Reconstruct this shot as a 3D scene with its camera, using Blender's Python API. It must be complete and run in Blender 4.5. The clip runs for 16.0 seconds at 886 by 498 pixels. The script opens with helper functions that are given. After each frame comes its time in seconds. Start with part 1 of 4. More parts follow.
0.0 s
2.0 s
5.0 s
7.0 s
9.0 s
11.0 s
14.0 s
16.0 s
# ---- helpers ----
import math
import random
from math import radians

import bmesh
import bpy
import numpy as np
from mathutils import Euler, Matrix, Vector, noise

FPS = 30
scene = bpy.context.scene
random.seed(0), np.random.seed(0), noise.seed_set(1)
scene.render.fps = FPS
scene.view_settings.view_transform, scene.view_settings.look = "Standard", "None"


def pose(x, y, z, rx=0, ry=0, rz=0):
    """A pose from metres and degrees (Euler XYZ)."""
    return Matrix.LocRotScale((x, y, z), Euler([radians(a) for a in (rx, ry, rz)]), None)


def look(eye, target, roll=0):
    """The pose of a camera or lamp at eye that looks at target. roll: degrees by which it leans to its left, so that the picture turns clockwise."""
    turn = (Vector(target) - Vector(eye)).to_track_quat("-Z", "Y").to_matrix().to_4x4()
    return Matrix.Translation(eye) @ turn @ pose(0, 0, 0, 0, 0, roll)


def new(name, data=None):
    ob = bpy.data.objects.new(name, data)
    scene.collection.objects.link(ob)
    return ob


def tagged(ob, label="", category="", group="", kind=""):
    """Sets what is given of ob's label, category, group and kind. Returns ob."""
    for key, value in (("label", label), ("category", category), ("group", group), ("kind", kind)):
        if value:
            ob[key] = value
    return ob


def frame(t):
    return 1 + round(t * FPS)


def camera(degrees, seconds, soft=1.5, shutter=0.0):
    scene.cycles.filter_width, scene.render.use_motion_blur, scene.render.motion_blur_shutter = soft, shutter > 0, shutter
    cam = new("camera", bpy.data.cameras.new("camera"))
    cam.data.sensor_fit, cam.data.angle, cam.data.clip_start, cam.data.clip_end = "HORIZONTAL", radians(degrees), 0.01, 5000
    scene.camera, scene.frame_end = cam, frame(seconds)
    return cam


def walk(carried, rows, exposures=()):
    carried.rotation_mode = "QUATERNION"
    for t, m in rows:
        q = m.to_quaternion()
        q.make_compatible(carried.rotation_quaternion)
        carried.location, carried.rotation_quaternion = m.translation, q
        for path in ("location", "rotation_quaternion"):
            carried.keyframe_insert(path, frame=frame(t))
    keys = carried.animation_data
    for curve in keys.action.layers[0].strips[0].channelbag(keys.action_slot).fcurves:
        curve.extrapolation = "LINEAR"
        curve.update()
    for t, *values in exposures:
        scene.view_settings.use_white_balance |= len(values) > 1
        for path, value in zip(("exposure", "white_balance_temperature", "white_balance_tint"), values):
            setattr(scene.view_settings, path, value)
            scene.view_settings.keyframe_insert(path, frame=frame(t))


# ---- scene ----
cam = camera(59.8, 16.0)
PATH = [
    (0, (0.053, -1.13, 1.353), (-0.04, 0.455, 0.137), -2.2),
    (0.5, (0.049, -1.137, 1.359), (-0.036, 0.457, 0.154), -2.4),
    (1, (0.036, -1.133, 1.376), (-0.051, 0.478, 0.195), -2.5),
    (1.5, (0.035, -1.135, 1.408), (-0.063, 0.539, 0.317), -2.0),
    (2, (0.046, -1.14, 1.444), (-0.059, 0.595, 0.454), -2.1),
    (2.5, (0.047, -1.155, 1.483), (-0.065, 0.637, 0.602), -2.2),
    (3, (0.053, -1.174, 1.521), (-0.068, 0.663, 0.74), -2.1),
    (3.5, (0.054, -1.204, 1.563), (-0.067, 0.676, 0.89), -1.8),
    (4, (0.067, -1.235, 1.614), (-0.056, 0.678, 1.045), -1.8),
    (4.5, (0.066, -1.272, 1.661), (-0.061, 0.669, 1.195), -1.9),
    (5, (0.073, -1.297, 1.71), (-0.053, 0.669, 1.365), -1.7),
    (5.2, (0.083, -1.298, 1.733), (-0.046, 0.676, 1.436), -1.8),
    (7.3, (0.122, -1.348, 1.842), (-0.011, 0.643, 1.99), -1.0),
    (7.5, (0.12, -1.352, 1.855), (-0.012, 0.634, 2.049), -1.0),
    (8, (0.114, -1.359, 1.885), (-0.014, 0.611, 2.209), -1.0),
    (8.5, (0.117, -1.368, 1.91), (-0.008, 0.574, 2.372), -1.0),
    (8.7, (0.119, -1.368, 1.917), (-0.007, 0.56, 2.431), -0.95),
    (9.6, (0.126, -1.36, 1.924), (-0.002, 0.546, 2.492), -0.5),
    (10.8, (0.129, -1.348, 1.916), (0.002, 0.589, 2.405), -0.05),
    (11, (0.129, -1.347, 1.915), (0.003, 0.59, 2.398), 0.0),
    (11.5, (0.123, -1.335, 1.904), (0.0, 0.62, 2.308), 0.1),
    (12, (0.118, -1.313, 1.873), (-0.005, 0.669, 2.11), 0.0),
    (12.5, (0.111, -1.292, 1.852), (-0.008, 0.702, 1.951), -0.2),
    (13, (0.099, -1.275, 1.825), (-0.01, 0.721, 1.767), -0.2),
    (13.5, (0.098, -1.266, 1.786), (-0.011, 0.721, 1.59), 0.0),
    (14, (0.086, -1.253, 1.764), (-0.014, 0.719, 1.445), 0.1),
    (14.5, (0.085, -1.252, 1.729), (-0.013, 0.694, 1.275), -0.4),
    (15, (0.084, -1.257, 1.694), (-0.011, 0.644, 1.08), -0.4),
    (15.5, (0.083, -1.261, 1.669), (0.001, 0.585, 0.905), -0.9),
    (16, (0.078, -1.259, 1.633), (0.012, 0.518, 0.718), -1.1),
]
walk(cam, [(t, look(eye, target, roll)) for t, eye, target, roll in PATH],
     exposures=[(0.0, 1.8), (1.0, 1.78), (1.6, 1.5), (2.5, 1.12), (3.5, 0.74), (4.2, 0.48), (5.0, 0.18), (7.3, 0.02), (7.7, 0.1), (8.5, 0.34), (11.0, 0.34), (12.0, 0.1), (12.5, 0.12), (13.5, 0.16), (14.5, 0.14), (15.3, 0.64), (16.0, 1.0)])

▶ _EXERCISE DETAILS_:
Extract the full listing and reproduce each line exactly.

▶ _EXERCISE OUTPUT_:
Reconstruct this shot as a 3D scene with its camera, using Blender's Python API. It must be complete and run in Blender 4.5. The clip runs for 16.0 seconds at 886 by 498 pixels. The script opens with helper functions that are given. After each frame comes its time in seconds. Start with part 1 of 4. More parts follow.
0.0 s
2.0 s
5.0 s
7.0 s
9.0 s
11.0 s
14.0 s
16.0 s
# ---- helpers ----
import math
import random
from math import radians

import bmesh
import bpy
import numpy as np
from mathutils import Euler, Matrix, Vector, noise

FPS = 30
scene = bpy.context.scene
random.seed(0), np.random.seed(0), noise.seed_set(1)
scene.render.fps = FPS
scene.view_settings.view_transform, scene.view_settings.look = "Standard", "None"


def pose(x, y, z, rx=0, ry=0, rz=0):
    """A pose from metres and degrees (Euler XYZ)."""
    return Matrix.LocRotScale((x, y, z), Euler([radians(a) for a in (rx, ry, rz)]), None)


def look(eye, target, roll=0):
    """The pose of a camera or lamp at eye that looks at target. roll: degrees by which it leans to its left, so that the picture turns clockwise."""
    turn = (Vector(target) - Vector(eye)).to_track_quat("-Z", "Y").to_matrix().to_4x4()
    return Matrix.Translation(eye) @ turn @ pose(0, 0, 0, 0, 0, roll)


def new(name, data=None):
    ob = bpy.data.objects.new(name, data)
    scene.collection.objects.link(ob)
    return ob


def tagged(ob, label="", category="", group="", kind=""):
    """Sets what is given of ob's label, category, group and kind. Returns ob."""
    for key, value in (("label", label), ("category", category), ("group", group), ("kind", kind)):
        if value:
            ob[key] = value
    return ob


def frame(t):
    return 1 + round(t * FPS)


def camera(degrees, seconds, soft=1.5, shutter=0.0):
    scene.cycles.filter_width, scene.render.use_motion_blur, scene.render.motion_blur_shutter = soft, shutter > 0, shutter
    cam = new("camera", bpy.data.cameras.new("camera"))
    cam.data.sensor_fit, cam.data.angle, cam.data.clip_start, cam.data.clip_end = "HORIZONTAL", radians(degrees), 0.01, 5000
    scene.camera, scene.frame_end = cam, frame(seconds)
    return cam


def walk(carried, rows, exposures=()):
    carried.rotation_mode = "QUATERNION"
    for t, m in rows:
        q = m.to_quaternion()
        q.make_compatible(carried.rotation_quaternion)
        carried.location, carried.rotation_quaternion = m.translation, q
        for path in ("location", "rotation_quaternion"):
            carried.keyframe_insert(path, frame=frame(t))
    keys = carried.animation_data
    for curve in keys.action.layers[0].strips[0].channelbag(keys.action_slot).fcurves:
        curve.extrapolation = "LINEAR"
        curve.update()
    for t, *values in exposures:
        scene.view_settings.use_white_balance |= len(values) > 1
        for path, value in zip(("exposure", "white_balance_temperature", "white_balance_tint"), values):
            setattr(scene.view_settings, path, value)
            scene.view_settings.keyframe_insert(path, frame=frame(t))


# ---- scene ----
cam = camera(59.8, 16.0)
PATH = [
    (0, (0.053, -1.13, 1.353), (-0.04, 0.455, 0.137), -2.2),
    (0.5, (0.049, -1.137, 1.359), (-0.036, 0.457, 0.154), -2.4),
    (1, (0.036, -1.133, 1.376), (-0.051, 0.478, 0.195), -2.5),
    (1.5, (0.035, -1.135, 1.408), (-0.063, 0.539, 0.317), -2.0),
    (2, (0.046, -1.14, 1.444), (-0.059, 0.595, 0.454), -2.1),
    (2.5, (0.047, -1.155, 1.483), (-0.065, 0.637, 0.602), -2.2),
    (3, (0.053, -1.174, 1.521), (-0.068, 0.663, 0.74), -2.1),
    (3.5, (0.054, -1.204, 1.563), (-0.067, 0.676, 0.89), -1.8),
    (4, (0.067, -1.235, 1.614), (-0.056, 0.678, 1.045), -1.8),
    (4.5, (0.066, -1.272, 1.661), (-0.061, 0.669, 1.195), -1.9),
    (5, (0.073, -1.297, 1.71), (-0.053, 0.669, 1.365), -1.7),
    (5.2, (0.083, -1.298, 1.733), (-0.046, 0.676, 1.436), -1.8),
    (7.3, (0.122, -1.348, 1.842), (-0.011, 0.643, 1.99), -1.0),
    (7.5, (0.12, -1.352, 1.855), (-0.012, 0.634, 2.049), -1.0),
    (8, (0.114, -1.359, 1.885), (-0.014, 0.611, 2.209), -1.0),
    (8.5, (0.117, -1.368, 1.91), (-0.008, 0.574, 2.372), -1.0),
    (8.7, (0.119, -1.368, 1.917), (-0.007, 0.56, 2.431), -0.95),
    (9.6, (0.126, -1.36, 1.924), (-0.002, 0.546, 2.492), -0.5),
    (10.8, (0.129, -1.348, 1.916), (0.002, 0.589, 2.405), -0.05),
    (11, (0.129, -1.347, 1.915), (0.003, 0.59, 2.398), 0.0),
    (11.5, (0.123, -1.335, 1.904), (0.0, 0.62, 2.308), 0.1),
    (12, (0.118, -1.313, 1.873), (-0.005, 0.669, 2.11), 0.0),
    (12.5, (0.111, -1.292, 1.852), (-0.008, 0.702, 1.951), -0.2),
    (13, (0.099, -1.275, 1.825), (-0.01, 0.721, 1.767), -0.2),
    (13.5, (0.098, -1.266, 1.786), (-0.011, 0.721, 1.59), 0.0),
    (14, (0.086, -1.253, 1.764), (-0.014, 0.719, 1.445), 0.1),
    (14.5, (0.085, -1.252, 1.729), (-0.013, 0.694, 1.275), -0.4),
    (15, (0.084, -1.257, 1.694), (-0.011, 0.644, 1.08), -0.4),
    (15.5, (0.083, -1.261, 1.669), (0.001, 0.585, 0.905), -0.9),
    (16, (0.078, -1.259, 1.633), (0.012, 0.518, 0.718), -1.1),
]
walk(cam, [(t, look(eye, target, roll)) for t, eye, target, roll in PATH],
     exposures=[(0.0, 1.8), (1.0, 1.78), (1.6, 1.5), (2.5, 1.12), (3.5, 0.74), (4.2, 0.48), (5.0, 0.18), (7.3, 0.02), (7.7, 0.1), (8.5, 0.34), (11.0, 0.34), (12.0, 0.1), (12.5, 0.12), (13.5, 0.16), (14.5, 0.14), (15.3, 0.64), (16.0, 1.0)])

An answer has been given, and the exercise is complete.